The structure of the State itself, as a libidinal force, unleashes this bloodlust. If not on our very doorsteps, then elsewhere in the world (this is the US relation to the many dead in our name). The anti-zionist Jews in the diaspora can very well claim that the genocidal violence Israel commits is not in our name, and yet we are all implicated here.
In the end, I don’t think there is any real political solution to the problem of Israel in Palestine. People will demand you make some suggestion within political possibility, whether it’s one or two states, a way within the racial state formation to share the land. But all of these visions leave the structural possibility or inevitability of violence intact, which is ultimately the State, and our concepts of national/ethnic identity. Identity in itself.
When I say there is no real political solution, I mean that the only solution is a no state solution. My anarchist perspective is anti-political, just as it is against economics. (We can go deeper in terms of anti-social or social, but I’ll reserve that for another time). A no state solution ultimately I suppose is no solution at all, since it’s not on the table in the halls of power. What would it take for Israel to give up statehood? For Palestinians not to desire statehood? For the US to give up its own statehood? All of these things are connected. Whenever societies declare themselves outside of the State, they are then in some way at war with all states (think Rojava, think Chiapas).
But I wonder whether we can imagine that the Jews and Palestinians now inhabiting the land called Palestine or Israel could just dissolve the bonds of state and live peacefully after the last 75 years of violent imposition of state boundaries and structures seems ridiculous.
I have come to the conclusion that in most attempts to have real discussions about issues like this we speak—just as the politicians and military plot—as if we are already dead.

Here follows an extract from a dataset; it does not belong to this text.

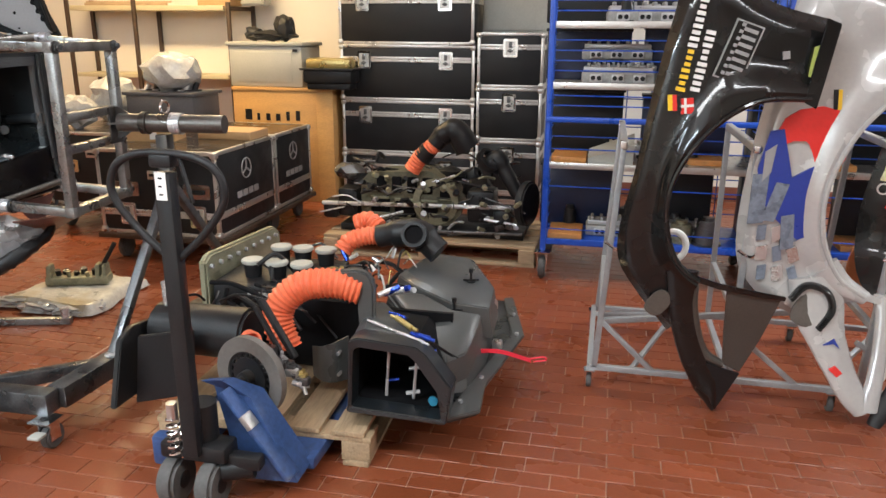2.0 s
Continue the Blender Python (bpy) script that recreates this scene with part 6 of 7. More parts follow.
CY = 7.06
z = 0.0
for k, (h, lx, tx) in enumerate(((0.48, -1.66, 0.6), (0.48, -1.655, -0.5), (0.49, -1.66, 0.4), (0.50, -1.665, -0.6))):
    flight_case("flight_case", 1.235, 0.54, h, pose(lx, CY, z, 0, 0, tx), "wide black flight case with aluminium edges, in a stack", (-0.39, 0.36), 0.74, group="stacked flight cases")
    z += h
z = 0.0
for k, h in enumerate((0.16, 0.47, 0.465, 0.465)):
    if k == 0:
        flight_case("flight_case", 0.58, 0.54, h, pose(-0.74, CY, z), "low black flight case with aluminium edges under others", (), 0.5, group="stacked flight cases")
    else:
        flight_case("flight_case", 0.575, 0.54, h, pose(-0.735, CY, z, 0, 0, 0.4 * k), "narrow black flight case with aluminium edges, in a stack", (0.0,), 0.74, group="stacked flight cases")
    z += h
solid("grey_board", join(box(0.60, 0.05, 0.80, (-0.72, 7.1, z + 0.40), bevel=0.004), box(0.56, 0.02, 0.76, (-0.72, 7.07, z + 0.40), bevel=0.003)), GREYBOX, "pale grey board standing on the narrow cases", "board")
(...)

There is an element like moving chess pieces on a chess board. Or the procrustean bed, we have to cut limbs off to fit the desired shape. But I think, even more deeply, we can’t envision a future of life, only death worlds, a fait accompli, because we can’t think outside the State. The decision to bombard Gaza after Hamas broke through the wall and attacked Israelis—that was a decision of death, but not from the grief of dying. It was a decision that everyone must die, Palestinians and Jews, though it was made under the guise that Jewish lives would be saved this way. Clearly no one that holds power in any state values the lives lost in the quest to retain state power.
So then, is it just an endless cycle of violence? A repetitive blood bath?

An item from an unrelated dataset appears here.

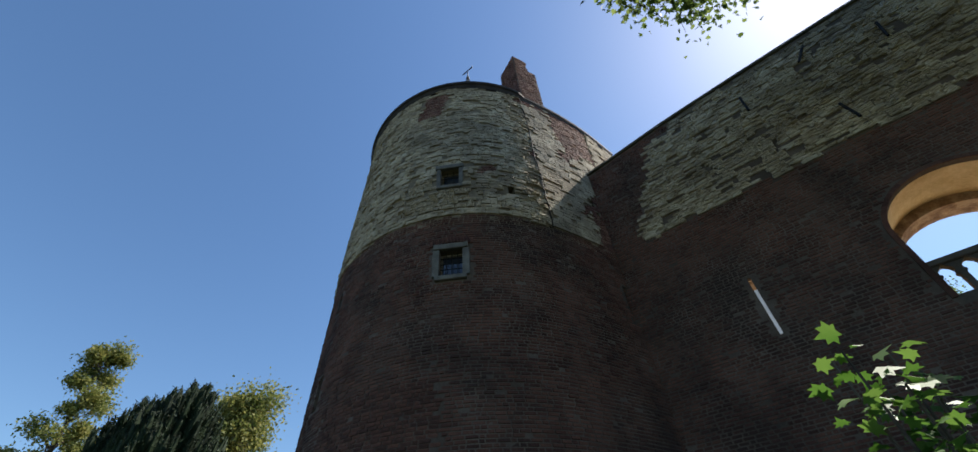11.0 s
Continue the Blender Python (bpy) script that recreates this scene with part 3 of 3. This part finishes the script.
limbs, leaves = bmesh.new(), []
tips = []
while len(tips) < 700:
    x, y = rng.uniform(-13.2, 2.6), rng.uniform(-3.6, 9.0)
    if inside(x, y) and (rim_gap(x, y) < 1.1 or rng.random() < 0.75):
        tips.append(np.array([x, y, 12.35 + 0.22 * y + 0.10 * min(rim_gap(x, y), 6) + 1.7 * rng.random() ** 1.5 + 0.3 * noise.noise((x * 0.5, y * 0.5, 0))]))
nodes = []
for a in (-11.5, -9, -6.5, -4, -1.5, 0.8):
    mid = np.array([a * 0.75 - 1.2, -1.5, 14.2 + rng.random()])
    far = np.array([a, 4.2, 15.2 + rng.random()])
    tube(limbs, [fork, fork + (mid - fork) * 0.5 + np.array([0, 0, 0.7]), mid, far], [0.17, 0.13, 0.09, 0.04], 6)
    nodes += [mid, (mid + far) / 2, far]
for tip in tips:
    root = min(nodes, key=lambda n_: np.linalg.norm(n_ - tip))
    pts, cents = spray(rng, root + 0.55 * (tip - root), tip, 0.35, 9, 8, 0.24)
    tube(limbs, [root, *pts[::2]], [0.035, *np.linspace(0.022, 0.006, len(pts[::2]))], 4)
    leaves.append(cents)
leaves = np.concatenate(leaves)
tree_child(part("branchwork", limbs, BARK, None, "dark thin limbs"))
tree_child(foliage("crown", leaves, rng.uniform(0.10, 0.19, len(leaves)), "maple", LEAF, rng, 0.45, None, "green lobed leaves"))


def far_tree(place, height, width, kind, label, material, count, size, seed):
    r = np.random.default_rng(seed)
    root = empty("tree", place, label, "tree")
    bm = bmesh.new()
    tube(bm, [(0, 0, -0.3), (0.1, 0, height * 0.3), (-0.1, 0.1, height * 0.6), (0, 0, height * 0.9)], [width * 0.06, width * 0.045, width * 0.03, 0.03], 8)
    cents = []
    if kind == "yew":
        plumes = bmesh.new()
        for i in range(count // 90):
            f = r.random() ** 0.6
            a = r.uniform(0, math.tau)
            rad = width / 2 * (1 - f ** 2.4) ** 0.5 * r.uniform(0.7, 1.0)
            top = np.array([rad * math.cos(a), rad * math.sin(a), f * height * r.uniform(0.93, 1.0)])
            lean = np.array([0.18 * math.cos(a) + 0.12, 0.18 * math.sin(a), 1.0])
            long_ = height * r.uniform(0.10, 0.20)
            foot = top - lean * long_
            mid = top - lean * long_ * 0.45 + r.normal(size=3) * 0.05
            w_ = width * r.uniform(0.014, 0.026)
            tube(plumes, [foot, mid, top - lean * 0.1, top], [w_ * 1.3, w_, w_ * 0.35, 0.01], 5)
            k = r.random((90, 1)) ** 0.8
            cents.append(top - k * lean * long_ + r.normal(size=(90, 3)) * (0.03 + w_ * 1.1 * k))
        bmesh.ops.recalc_face_normals(plumes, faces=list(plumes.faces))
        tagged(part("plume_mass", plumes, LEAFYEW, root), kind="stuff")
    else:
        clumps = []
        for i in range(46):
            f = 0.25 + 0.75 * r.random()
            a = r.uniform(0, math.tau)
            rad = width / 2 * (1.15 - f) ** 0.55 * (0.35 + 0.65 * r.random())
            c = np.array([rad * math.cos(a), rad * math.sin(a), f * height * (1 - 0.05 * r.random())])
            clumps.append(c)
            tube(bm, [(0, 0, max(0.5, c[2] - rad * 0.9)), (c[0] * 0.6, c[1] * 0.6, c[2] - 0.3 * rad), tuple(c)], [width * 0.016, width * 0.01, 0.01], 4)
        for c in clumps:
            s = width * r.uniform(0.045, 0.085)
            cents.append(c + r.normal(size=(count // 46, 3)) * np.array([s, s, s * 0.8]))
    part("trunk", bm, BARK, root)
    cents = np.concatenate(cents)
    tagged(foliage("crown", cents, r.uniform(0.7, 1.3, len(cents)) * size, "needle" if kind == "yew" else "oval", material, r, 0.15 if kind == "yew" else 0.3, root), kind="stuff")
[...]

My feelings of despair have not only been limited to frustration with marching in circles demanding politicians who think of us as another lower species stop a war they aren’t actually in direct control of (how many times do we do this? Forever?). The despair also comes from the thought that, should the state formation simply fall away, the inveterate bloodlust would likely still exist. Maybe not as a the bloodlust unleashed by the State, but perhaps a version of Fanon’s cleansing decolonial violence. Each action Israel takes, just like each action the US takes, digs deeper into generations who feel need for vengeance. And the thought of reparations can’t even, in my mind, begin to cover this.
And yet, on the ground, the experience is different, more layered, more complex than any of this allows. When we talk about abstract forces in this way, it is helpful to see how we, as little pinpoints, embody these lines of power beyond ourselves. But if you zoom too far out, you miss the way people actually live—by people I mean those without the guns backed by the State, or who write the laws those guns enforce. We live in more complex, intertwined ways, and we typically treat people like people, not types or identities, except on social media.

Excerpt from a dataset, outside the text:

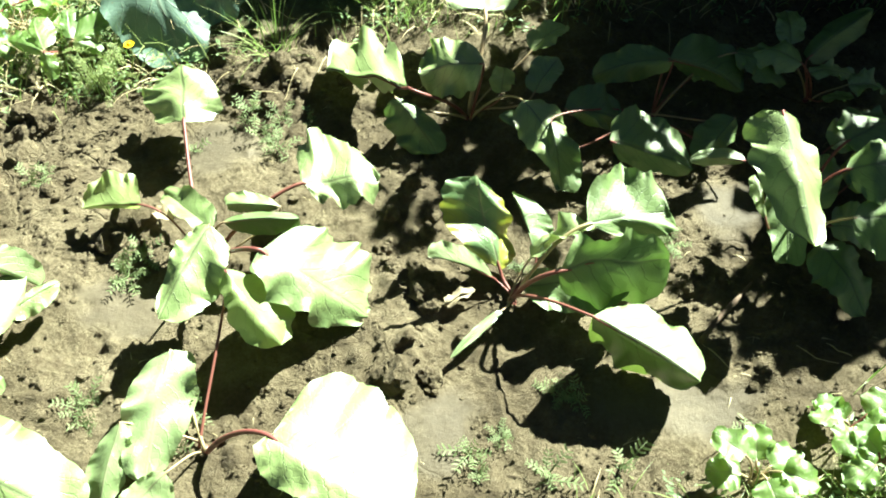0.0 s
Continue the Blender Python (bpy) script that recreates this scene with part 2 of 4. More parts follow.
def tube(points, radii, sides=7):
    """Vertices and faces of a tube through points, closed at both ends."""
    pts = [Vector(p) for p in points]
    verts, faces = [], []
    ref = Vector((0.31, 0.22, 0.92)).normalized()
    for i, p in enumerate(pts):
        d = (pts[min(i + 1, len(pts) - 1)] - pts[max(i - 1, 0)]).normalized()
        a = d.cross(ref)
        a = a.normalized() if a.length > 1e-4 else Vector((1, 0, 0))
        b = d.cross(a)
        for s in range(sides):
            w = 2 * math.pi * s / sides
            verts.append(p + (a * math.cos(w) + b * math.sin(w)) * radii[i])
    for i in range(len(pts) - 1):
        for s in range(sides):
            q = (s + 1) % sides
            faces.append((i * sides + s, i * sides + q, (i + 1) * sides + q, (i + 1) * sides + s))
    faces.append(tuple(range(sides))[::-1])
    faces.append(tuple(range((len(pts) - 1) * sides, len(pts) * sides)))
    return verts, faces


def bezier(a, c, b, n):
    return [a * (1 - t) ** 2 + c * (2 * t * (1 - t)) + b * t * t for t in (i / (n - 1) for i in range(n))]


def value_noise(x, y, cell, seed):
    table = np.random.RandomState(seed).rand(256, 256)
    fx, fy = x / cell, y / cell
    ix, iy = np.floor(fx).astype(int), np.floor(fy).astype(int)
    dx, dy = fx - ix, fy - iy
    dx, dy = dx * dx * (3 - 2 * dx), dy * dy * (3 - 2 * dy)
    g = lambda i, j: table[(ix + i) & 255, (iy + j) & 255]
    return (g(0, 0) * (1 - dx) + g(1, 0) * dx) * (1 - dy) + (g(0, 1) * (1 - dx) + g(1, 1) * dx) * dy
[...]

I write to remind us always that we aren’t actually the PEOPLE, we aren’t the NATION, we aren’t even a COMMUNITY, except in the things we do. How do we staunch the endless bloodletting of the State? We have to be wrong. We have to act like we aren’t already dead. We have to open the possibility of not knowing how things will turn out, because if we know, then there we are, somewhere in the queue of killed by the forces of State and Capital, whether directly or abandoned. We relate to a land that is not already claimed, and yet is always already inhabited—not the empty utopian dream of settlement. Our lives are not actually saturated by State thinking, we aren’t little flags in our interactions.
Both Israel and the US, all of the rising tide of fascist state formations globally, are feeding off our unhappiness with the way things are. If that unhappiness can become grievance and resentment, then we can take on the identities needed to act out endless wars and their reactive protests. Our only chance is instead taking this unhappiness towards social war, void of political solutions, to focus on the ways we currently live outside and against the State, even while its logic tries to saturate us.
When I was writing this, I sat on the subway next to a kid who told her father, only half listening while on his phone, “You’ve only visited a place if you’ve cried in that place.” The kid explained that you need to feel all the emotions possible in a place to really have been there, with crying as the one that seals the deal. The father made noises of vague interest, but I thought there was real kid wisdom there. We might all be walking ghosts on the land that the State has claimed, but the grief and despair we feel here marks our relationship to the complex ways that we mix with each other outside the death world. Our grief and despair, if we feel them, might open us to live amonst the land, to start to know it as we start to find each other in resistance to the State.